*Supplied records*.
^^^^
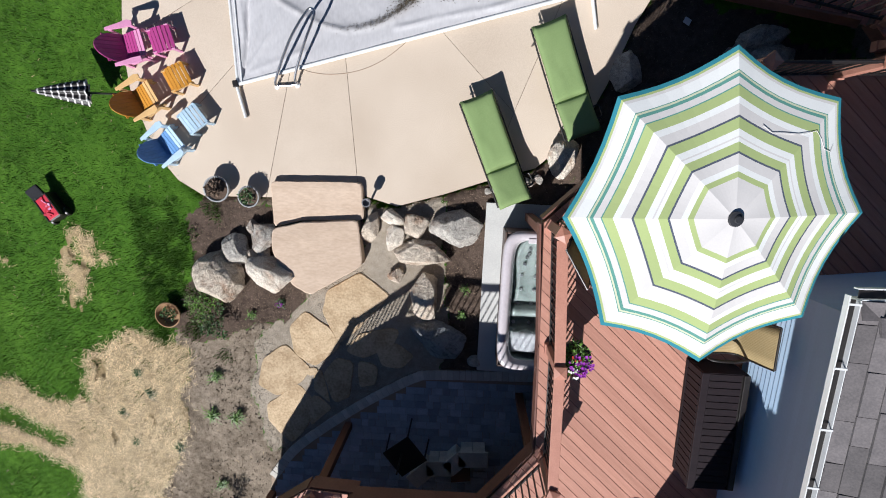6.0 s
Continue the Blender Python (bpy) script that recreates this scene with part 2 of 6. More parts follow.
def ground_surface():
    """Lawn, straw, soil, mulch and gravel, told apart by the sheet's own cover marks, with ragged borders."""
    m, n, l, b = shader("garden_ground", 0.95)
    b.inputs["Specular IOR Level"].default_value = 0.1
    tc = n.new("ShaderNodeTexCoord")

    def tex(scale, detail, rough=0.6):
        t = n.new("ShaderNodeTexNoise")
        t.inputs["Scale"].default_value, t.inputs["Detail"].default_value, t.inputs["Roughness"].default_value = scale, detail, rough
        l.new(tc.outputs["Object"], t.inputs["Vector"])
        return t.outputs["Fac"]

    def math_(op, a, c, k=None):
        t = n.new("ShaderNodeMath")
        t.operation = op
        for s, v in zip(t.inputs, (a, c, k)):
            if v is None:
                continue
            if isinstance(v, (int, float)):
                s.default_value = v
            else:
                l.new(v, s)
        return t.outputs[0]

    big, mid_, fine, ragged = tex(0.8, 6, 0.65), tex(7, 8, 0.7), tex(55, 6, 0.7), tex(6, 6, 0.75)
    grain = math_("ADD", math_("MULTIPLY", big, 0.30), math_("ADD", math_("MULTIPLY", mid_, 0.35), math_("MULTIPLY", fine, 0.35)))

    def tone(dark, light, lo=0.40, hi=0.60):
        r = n.new("ShaderNodeValToRGB")
        r.color_ramp.elements[0].position, r.color_ramp.elements[1].position = lo, hi
        r.color_ramp.elements[0].color, r.color_ramp.elements[1].color = (*dark, 1), (*light, 1)
        l.new(grain, r.inputs["Fac"])
        return r.outputs["Color"]

    colour = tone((0.024, 0.074, 0.006), (0.090, 0.190, 0.020))
    mark = n.new("ShaderNodeVertexColor")
    mark.layer_name = "cover"
    sep = n.new("ShaderNodeSeparateColor")
    l.new(mark.outputs["Color"], sep.inputs[0])
    for w, c in ((sep.outputs[0], tone((0.19, 0.135, 0.07), (0.42, 0.32, 0.18))), (sep.outputs[1], tone((0.105, 0.080, 0.057), (0.335, 0.272, 0.208), 0.42, 0.58)),
                 (sep.outputs[2], tone((0.045, 0.032, 0.024), (0.15, 0.108, 0.085))), (mark.outputs["Alpha"], tone((0.24, 0.20, 0.155), (0.44, 0.375, 0.30)))):
        edge_ = math_("MULTIPLY_ADD", math_("ADD", w, math_("MULTIPLY_ADD", ragged, 2.4, -1.2)), 3.2, -1.1)
        edge_.node.use_clamp = True
        mix = n.new("ShaderNodeMix")
        mix.data_type = "RGBA"
        l.new(edge_, mix.inputs["Factor"]), l.new(colour, mix.inputs["A"]), l.new(c, mix.inputs["B"])
        colour = mix.outputs["Result"]
    l.new(colour, b.inputs["Base Color"])
    bp = n.new("ShaderNodeBump")
    bp.inputs["Strength"].default_value, bp.inputs["Distance"].default_value = 0.9, 0.04
    l.new(grain, bp.inputs["Height"]), l.new(bp.outputs[0], b.inputs["Normal"])
    return m


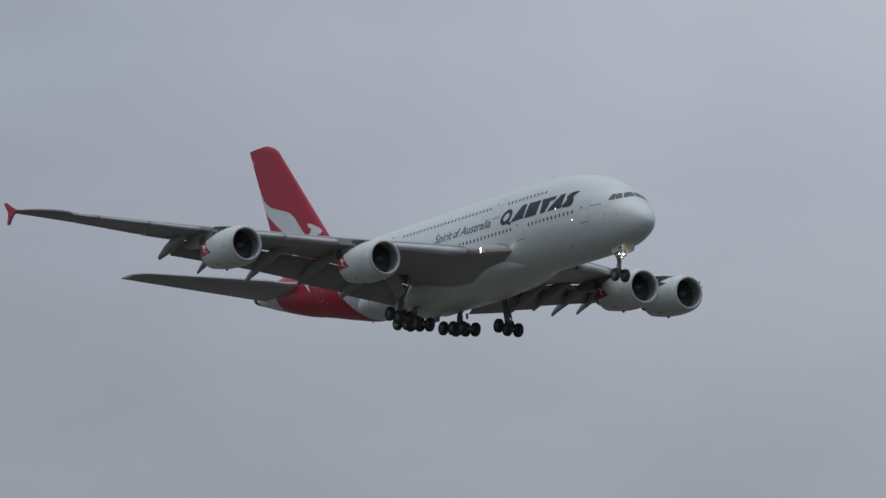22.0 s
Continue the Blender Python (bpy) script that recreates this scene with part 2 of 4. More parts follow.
def revolve(profile, centre, axis="x", n=40, bm=None, caps=False):
    """Turn (along, radius) pairs round an axis through centre; along runs aft for x, outboard for y, up for z."""
    rings = []
    cx, cy, cz = centre
    for a, r in profile:
        ring = []
        for i in range(n):
            c, s = math.cos(2 * math.pi * i / n) * r, math.sin(2 * math.pi * i / n) * r
            if axis == "x":
                ring.append((cx - a, cy + c, cz + s))
            elif axis == "y":
                ring.append((cx + c, cy + a, cz + s))
            else:
                ring.append((cx + c, cy + s, cz + a))
        rings.append(ring)
    return loft(rings, True, caps, bm)


def rod(bm, a, b, r, n=10, r2=None):
    a, b = Vector(a), Vector(b)
    d = (b - a).normalized()
    u = d.orthogonal().normalized()
    v = d.cross(u)
    rings = []
    for p, q in ((a, r), (b, r if r2 is None else r2)):
        rings.append([p + u * math.cos(2 * math.pi * i / n) * q + v * math.sin(2 * math.pi * i / n) * q for i in range(n)])
    return loft(rings, True, True, bm)


def box(bm, lo, hi, tilt=None):
    vs = []
    for x in (lo[0], hi[0]):
        for y in (lo[1], hi[1]):
            for z in (lo[2], hi[2]):
                vs.append(bm.verts.new((x, y, z)))
    for q in ((0, 1, 3, 2), (4, 6, 7, 5), (0, 4, 5, 1), (2, 3, 7, 6), (0, 2, 6, 4), (1, 5, 7, 3)):
        bm.faces.new([vs[i] for i in q])
    if tilt:
        bmesh.ops.transform(bm, matrix=tilt, verts=vs)
    return bm


def smooth_curve(points):
    """A smooth function through (x, y) pairs, with no overshoot between them."""
    xs = np.array([p[0] for p in points], float)
    ys = np.array([p[1] for p in points], float)
    h = np.diff(xs)
    s = np.diff(ys) / h
    m = np.zeros(len(xs))
    m[0], m[-1] = s[0], s[-1]
    for i in range(1, len(xs) - 1):
        if s[i - 1] * s[i] > 0:
            w1, w2 = 2 * h[i] + h[i - 1], h[i] + 2 * h[i - 1]
            m[i] = (w1 + w2) / (w1 / s[i - 1] + w2 / s[i])

    def at(x):
        x = min(max(x, xs[0]), xs[-1])
        i = min(max(int(np.searchsorted(xs, x)) - 1, 0), len(h) - 1)
        t = (x - xs[i]) / h[i]
        return ((2 * t**3 - 3 * t**2 + 1) * ys[i] + (t**3 - 2 * t**2 + t) * h[i] * m[i] + (3 * t**2 - 2 * t**3) * ys[i + 1] + (t**3 - t**2) * h[i] * m[i + 1])

    return at


# ---- ground under the camera: out of view, added to bounce light onto undersides ----
bm = bmesh.new()
N = 48
ring0 = bm.verts.new((0, 0, 0))
last = None
for r in (40, 160, 500, 1500, 4500, 14000):
    ring = [bm.verts.new((math.cos(2 * math.pi * i / N) * r, math.sin(2 * math.pi * i / N) * r, 0)) for i in range(N)]
    for i in range(N):
        j = (i + 1) % N
        bm.faces.new((last[i], ring[i], ring[j], last[j]) if last else (ring0, ring[i], ring[j]))
    last = ring
ground = part("ground", bm, BOUNCE_GROUND, None, smooth=False)
tagged(ground, "flat brown-grey ground sheet, unseen, added to bounce light upwards", "ground", kind="structure")

# ---- the airliner: nose towards +x, origin near the nose tip, z = 0 at the main deck door handles ----
airliner = tagged(new("airliner"), "white four-engined double-deck airliner with red tail, wheels down", "airplane")

# fuselage: stations run aft from the nose
TOP = smooth_curve([(0.2, -1.9), (0.35, -1.42), (0.6, -1.05), (1.0, -0.62), (1.7, 0.02), (2.7, 0.86), (3.6, 1.62), (4.5, 2.24), (6.3, 3.08), (8.1, 3.66), (10, 4.06), (12, 4.32), (16, 4.6), (22, 4.66), (32, 4.58), (40, 4.45), (48, 4.28), (54, 4.18), (58, 4.0), (62, 3.7), (66, 3.2), (69, 2.76), (71.3, 2.46)])
BOT = smooth_curve([(0.2, -1.9), (0.35, -2.3), (0.6, -2.58), (1.0, -2.88), (1.7, -3.2), (2.7, -3.5), (3.6, -3.72), (4.5, -3.85), (6.3, -3.97), (8.1, -4.03), (12, -4.05), (40, -4.05), (44, -4.02), (47.8, -4.04), (51.6, -3.44), (55.4, -2.66), (58.2, -2.1), (60.4, -1.72), (64, -0.86), (68, 0.2), (70, 0.78), (71.3, 1.14)])
WID = smooth_curve([(0.2, 0.0), (0.35, 0.5), (0.6, 0.8), (1.0, 1.18), (1.7, 1.66), (2.7, 2.16), (3.6, 2.5), (4.5, 2.76), (6.3, 3.1), (8.1, 3.32), (10, 3.46), (12, 3.54), (14, 3.57), (44, 3.57), (48, 3.52), (52, 3.4), (56, 3.1), (60, 2.62), (64, 2.0), (68, 1.32), (70, 0.92), (71.3, 0.66)])
MID = smooth_curve([(0.2, -1.9), (1.0, -1.62), (2.7, -1.2), (4.5, -0.9), (8.1, -0.5), (12, -0.4), (46, -0.4), (52, -0.15), (58, 0.35), (64, 0.95), (68, 1.4), (71.3, 1.8)])


def hull(s, a):
    """A point of the skin at station s and angle a (0 at the right side, 90 degrees on top)."""
    zc, w = MID(s), WID(s)
    c, q = math.cos(a), math.sin(a)
    semi = (TOP(s) - zc) if q >= 0 else (zc - BOT(s))
    k = 2.0 if q >= 0 else 2.12
    return (-s, -w * math.copysign(abs(c) ** (2 / k), c), zc + semi * math.copysign(abs(q) ** (2 / k), q))


def skin_y(s, z):
    """Half the fuselage's width at station s and height z."""
    zc = MID(s)
    semi = (TOP(s) - zc) if z >= zc else (zc - BOT(s))
    k = 2.0 if z >= zc else 2.12
    return WID(s) * max(1 - min(abs(z - zc) / semi, 1) ** k, 0.0) ** (1 / k)


stations = [0.2, 0.24, 0.3, 0.38, 0.48, 0.6, 0.8, 1.0, 1.3, 1.7, 2.2, 2.7, 3.2, 3.6, 4.0, 4.5, 5.2, 6, 7, 8, 9, 10, 11, 12, 13, 14] + [14 + i * 1.5 for i in range(1, 21)] + [45, 46, 47, 48, 49, 50, 51, 52, 53, 54, 55, 56, 57, 58, 59, 60, 61, 62, 63, 64, 65, 66, 67, 68, 69, 70, 70.7, 71.3]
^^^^
*Stated problem*.
Using the records above, find and show each line with the string "follow".

*Exercise result*.
Continue the Blender Python (bpy) script that recreates this scene with part 2 of 6. More parts follow.
Continue the Blender Python (bpy) script that recreates this scene with part 2 of 4. More parts follow.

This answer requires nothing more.